- [INFORMATION SHOWN]:
★ ★ ★ ★

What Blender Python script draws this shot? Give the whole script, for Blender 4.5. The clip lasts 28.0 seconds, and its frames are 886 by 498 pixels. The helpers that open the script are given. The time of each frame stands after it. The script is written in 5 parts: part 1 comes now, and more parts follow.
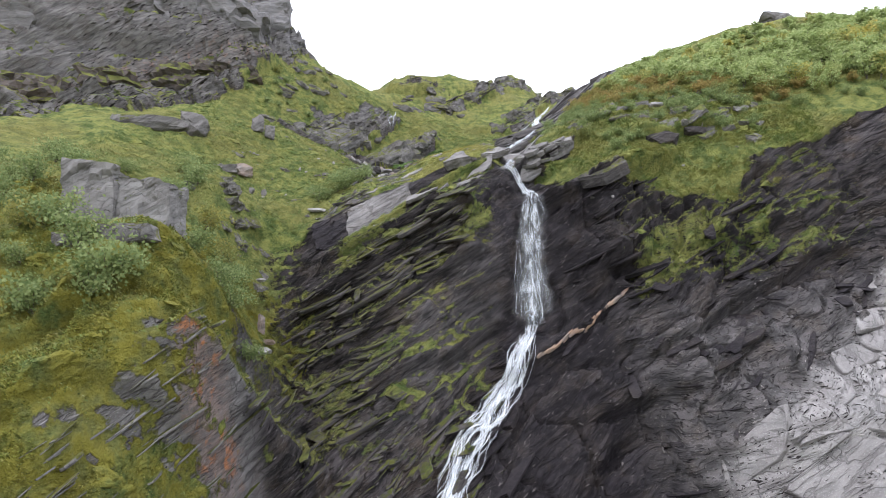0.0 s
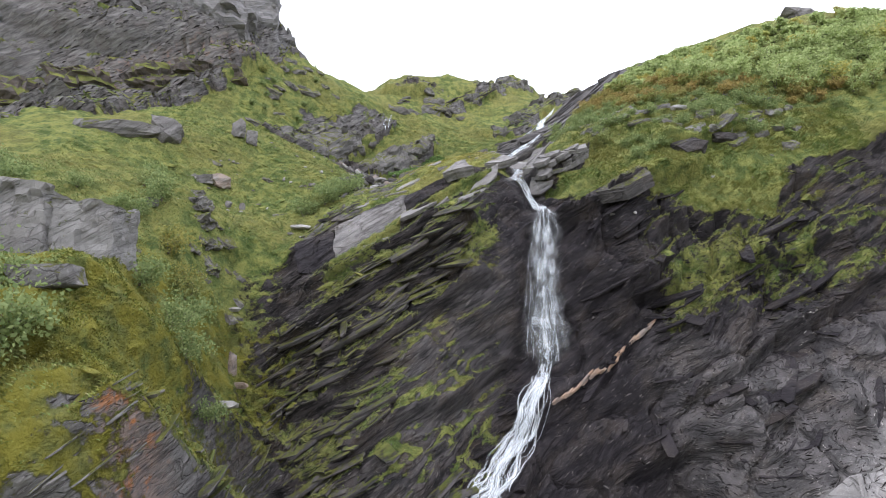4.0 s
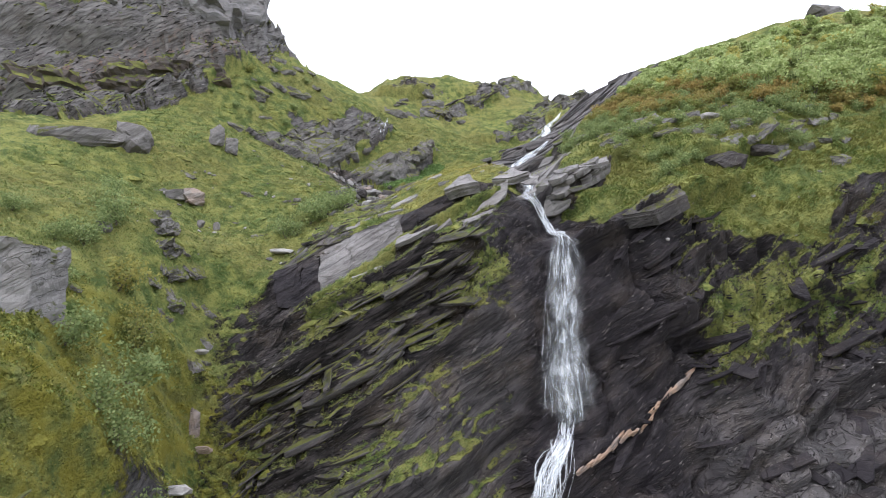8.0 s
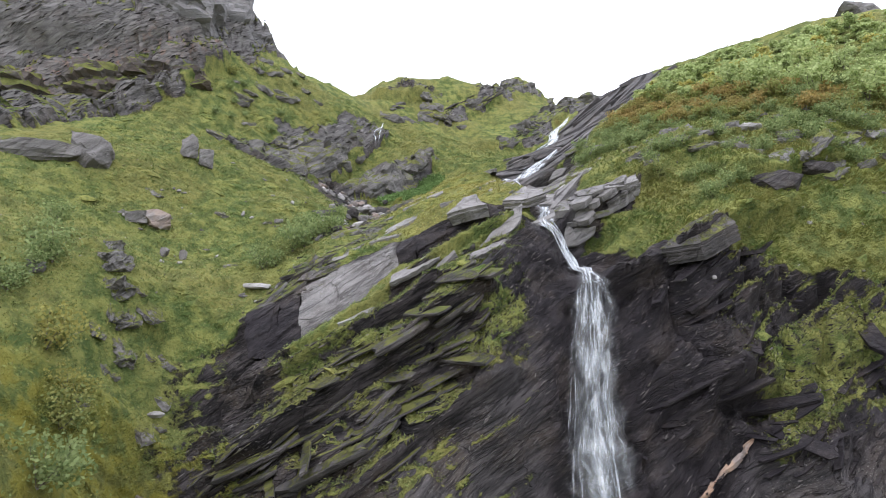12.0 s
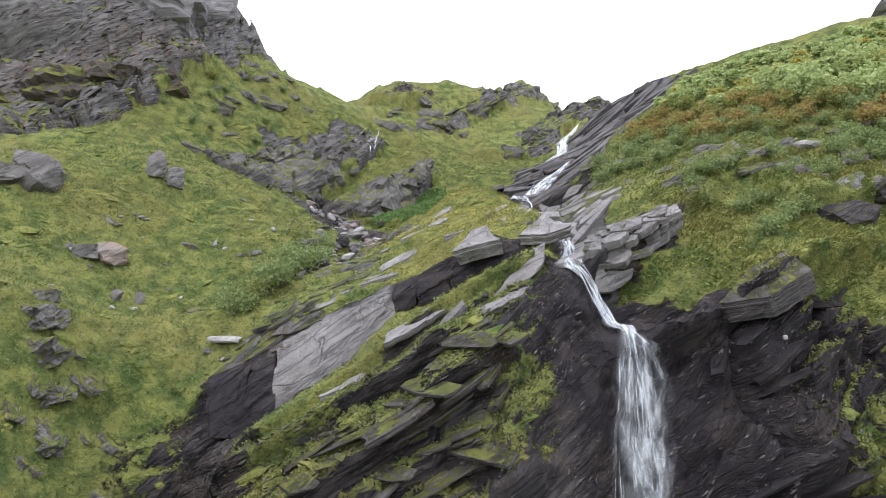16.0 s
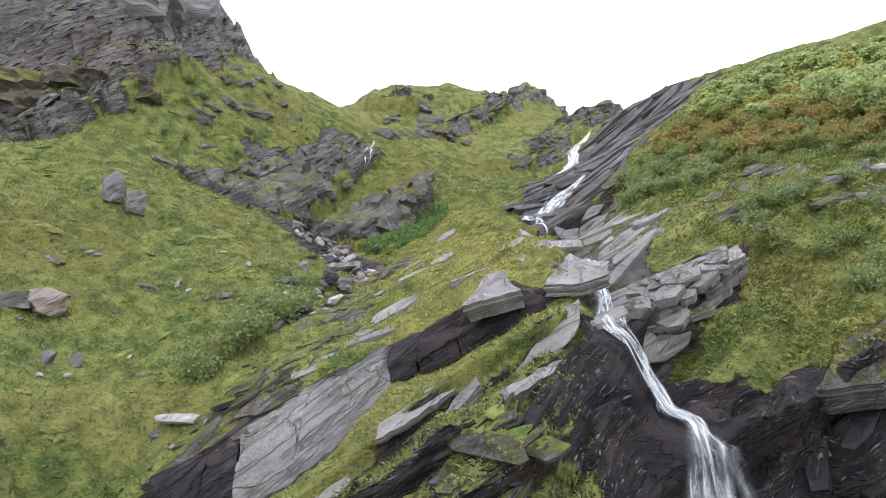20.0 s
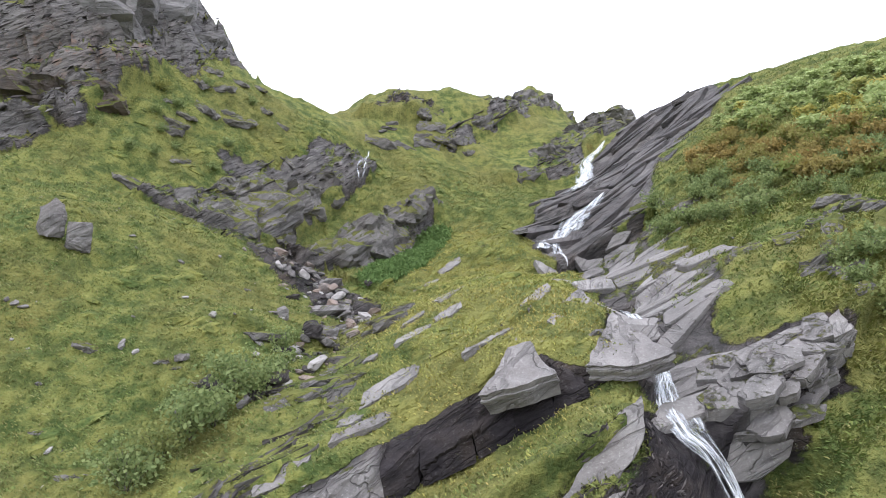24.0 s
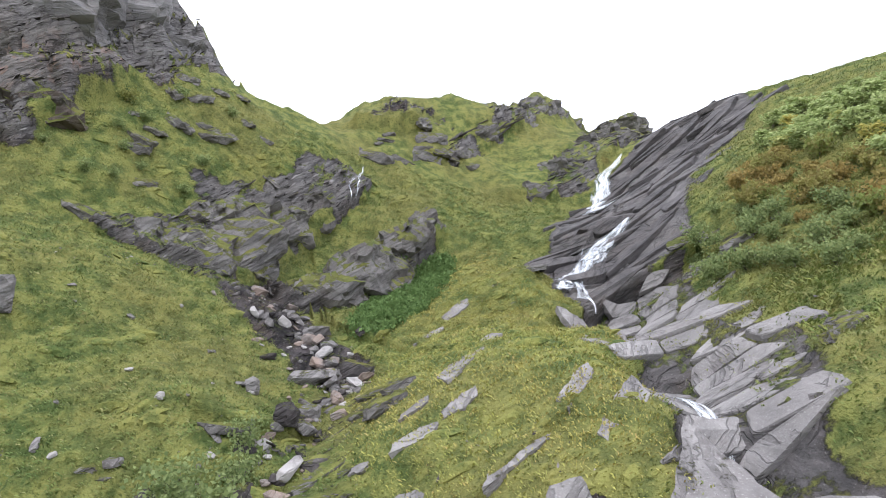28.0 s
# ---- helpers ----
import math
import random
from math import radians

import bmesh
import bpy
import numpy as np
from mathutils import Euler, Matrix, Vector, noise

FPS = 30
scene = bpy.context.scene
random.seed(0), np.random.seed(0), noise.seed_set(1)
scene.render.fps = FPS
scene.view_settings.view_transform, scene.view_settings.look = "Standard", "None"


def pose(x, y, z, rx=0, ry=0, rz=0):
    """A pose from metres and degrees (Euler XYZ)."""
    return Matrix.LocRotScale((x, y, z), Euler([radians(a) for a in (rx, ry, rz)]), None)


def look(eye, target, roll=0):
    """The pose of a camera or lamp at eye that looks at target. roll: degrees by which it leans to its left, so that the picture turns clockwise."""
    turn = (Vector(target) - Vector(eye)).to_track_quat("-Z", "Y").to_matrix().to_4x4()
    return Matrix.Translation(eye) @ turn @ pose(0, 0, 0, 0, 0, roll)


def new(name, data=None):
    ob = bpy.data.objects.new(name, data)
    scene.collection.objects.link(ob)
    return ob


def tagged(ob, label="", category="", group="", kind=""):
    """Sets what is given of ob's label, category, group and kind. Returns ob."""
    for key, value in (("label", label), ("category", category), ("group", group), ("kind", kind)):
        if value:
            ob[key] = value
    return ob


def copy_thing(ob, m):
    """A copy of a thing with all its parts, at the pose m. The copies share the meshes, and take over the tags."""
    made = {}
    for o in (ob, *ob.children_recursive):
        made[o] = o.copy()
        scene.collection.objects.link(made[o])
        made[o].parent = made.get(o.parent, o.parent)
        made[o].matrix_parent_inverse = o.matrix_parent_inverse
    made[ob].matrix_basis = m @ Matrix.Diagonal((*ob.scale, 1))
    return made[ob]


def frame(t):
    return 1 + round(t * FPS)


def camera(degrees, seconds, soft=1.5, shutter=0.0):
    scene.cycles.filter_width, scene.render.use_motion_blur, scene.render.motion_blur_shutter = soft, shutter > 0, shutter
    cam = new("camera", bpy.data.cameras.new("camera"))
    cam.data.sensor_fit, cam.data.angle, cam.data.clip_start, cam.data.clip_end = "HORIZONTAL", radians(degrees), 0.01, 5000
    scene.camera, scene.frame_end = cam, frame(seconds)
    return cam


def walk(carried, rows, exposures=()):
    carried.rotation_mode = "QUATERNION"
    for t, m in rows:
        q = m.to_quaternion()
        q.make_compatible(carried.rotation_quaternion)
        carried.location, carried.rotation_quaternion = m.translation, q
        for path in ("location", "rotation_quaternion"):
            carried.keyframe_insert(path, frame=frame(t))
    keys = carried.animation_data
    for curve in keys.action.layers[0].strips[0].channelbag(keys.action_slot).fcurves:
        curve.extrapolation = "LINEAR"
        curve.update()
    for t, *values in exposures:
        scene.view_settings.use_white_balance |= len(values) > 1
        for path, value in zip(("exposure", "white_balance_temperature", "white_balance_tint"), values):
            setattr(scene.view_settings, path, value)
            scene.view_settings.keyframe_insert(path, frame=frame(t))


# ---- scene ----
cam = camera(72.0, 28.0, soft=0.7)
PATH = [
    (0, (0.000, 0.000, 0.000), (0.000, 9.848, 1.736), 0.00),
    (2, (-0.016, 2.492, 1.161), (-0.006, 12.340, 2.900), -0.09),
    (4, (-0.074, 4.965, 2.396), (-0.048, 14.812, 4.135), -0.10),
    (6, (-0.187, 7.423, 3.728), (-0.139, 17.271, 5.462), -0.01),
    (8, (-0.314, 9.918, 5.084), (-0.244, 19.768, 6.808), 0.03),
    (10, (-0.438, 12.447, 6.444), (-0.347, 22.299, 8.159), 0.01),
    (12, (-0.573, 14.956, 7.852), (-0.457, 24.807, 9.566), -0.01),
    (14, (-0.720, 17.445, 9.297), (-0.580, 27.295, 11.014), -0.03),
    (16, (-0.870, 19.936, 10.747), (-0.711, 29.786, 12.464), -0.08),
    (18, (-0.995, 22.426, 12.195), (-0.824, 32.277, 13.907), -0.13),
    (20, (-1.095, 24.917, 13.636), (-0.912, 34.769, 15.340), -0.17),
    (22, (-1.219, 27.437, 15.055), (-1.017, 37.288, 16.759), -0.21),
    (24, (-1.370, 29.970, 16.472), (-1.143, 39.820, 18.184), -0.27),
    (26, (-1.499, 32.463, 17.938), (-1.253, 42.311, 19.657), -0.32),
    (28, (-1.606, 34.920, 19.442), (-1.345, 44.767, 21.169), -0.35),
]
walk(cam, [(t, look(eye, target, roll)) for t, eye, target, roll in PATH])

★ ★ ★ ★

- [TASK]:
Output only the lines from the one containing "what is given" through the one containing "setattr(scene.view_settings, path, value)", inclusive, exactly as written.

- [ANSWER FOR THIS EXERCISE]:
    """Sets what is given of ob's label, category, group and kind. Returns ob."""
    for key, value in (("label", label), ("category", category), ("group", group), ("kind", kind)):
        if value:
            ob[key] = value
    return ob


def copy_thing(ob, m):
    """A copy of a thing with all its parts, at the pose m. The copies share the meshes, and take over the tags."""
    made = {}
    for o in (ob, *ob.children_recursive):
        made[o] = o.copy()
        scene.collection.objects.link(made[o])
        made[o].parent = made.get(o.parent, o.parent)
        made[o].matrix_parent_inverse = o.matrix_parent_inverse
    made[ob].matrix_basis = m @ Matrix.Diagonal((*ob.scale, 1))
    return made[ob]


def frame(t):
    return 1 + round(t * FPS)


def camera(degrees, seconds, soft=1.5, shutter=0.0):
    scene.cycles.filter_width, scene.render.use_motion_blur, scene.render.motion_blur_shutter = soft, shutter > 0, shutter
    cam = new("camera", bpy.data.cameras.new("camera"))
    cam.data.sensor_fit, cam.data.angle, cam.data.clip_start, cam.data.clip_end = "HORIZONTAL", radians(degrees), 0.01, 5000
    scene.camera, scene.frame_end = cam, frame(seconds)
    return cam


def walk(carried, rows, exposures=()):
    carried.rotation_mode = "QUATERNION"
    for t, m in rows:
        q = m.to_quaternion()
        q.make_compatible(carried.rotation_quaternion)
        carried.location, carried.rotation_quaternion = m.translation, q
        for path in ("location", "rotation_quaternion"):
            carried.keyframe_insert(path, frame=frame(t))
    keys = carried.animation_data
    for curve in keys.action.layers[0].strips[0].channelbag(keys.action_slot).fcurves:
        curve.extrapolation = "LINEAR"
        curve.update()
    for t, *values in exposures:
        scene.view_settings.use_white_balance |= len(values) > 1
        for path, value in zip(("exposure", "white_balance_temperature", "white_balance_tint"), values):
            setattr(scene.view_settings, path, value)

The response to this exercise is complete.